I have to disagree.  I prefer that our language and units and such have history embedded within them.  I inherently distrust the stripping of history from cultural semiotics.  Revising/removing historical flavor has always preceded the worst of political eras.  A "year" is not an arbitrary concept for measuring time.  A year consists of seasons that are inherently linked to culture and the planet.  Tell a farmer that a year is "arbitrary"

I completely agree it is pointless trying to replace the year and the day. Just pointing out that the year is not SI. And maybe it would be better for us in the long term if we started using something other than the light year for distances in space. And I was just saying that length of time would be arbitrary for the kerbals, and any alien species living on a different planet with a different length year. For us it here on Earth it is not arbitrary. 

Also, for every other unit than time, revising/removing historical flavor in favor of metric was a very good idea.

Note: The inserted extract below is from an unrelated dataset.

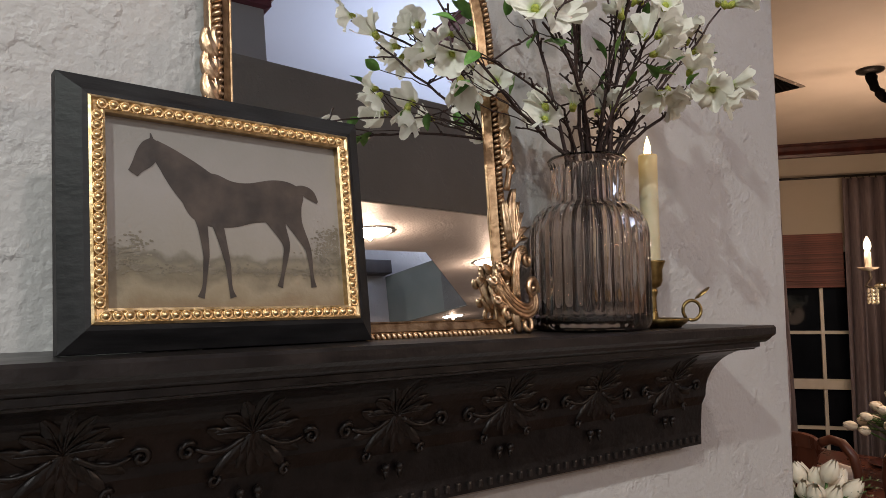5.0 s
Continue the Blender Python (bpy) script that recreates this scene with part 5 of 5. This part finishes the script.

As a Canadian Civil Engineer who does work for a US company both in Canada and the US, the one thing all the US projects have in common, is constant revisions and error corrections due to mistakes made adding measurements in feet, inches, and fractions. I've seen thousands of man hours wasted on correcting errors and finding out where mistakes were made. There's never a project without at least once dozens of engineers in an online call all adding up measurements to find out who made the mistake. The Canadian projects just use millimeters and never run into the issue.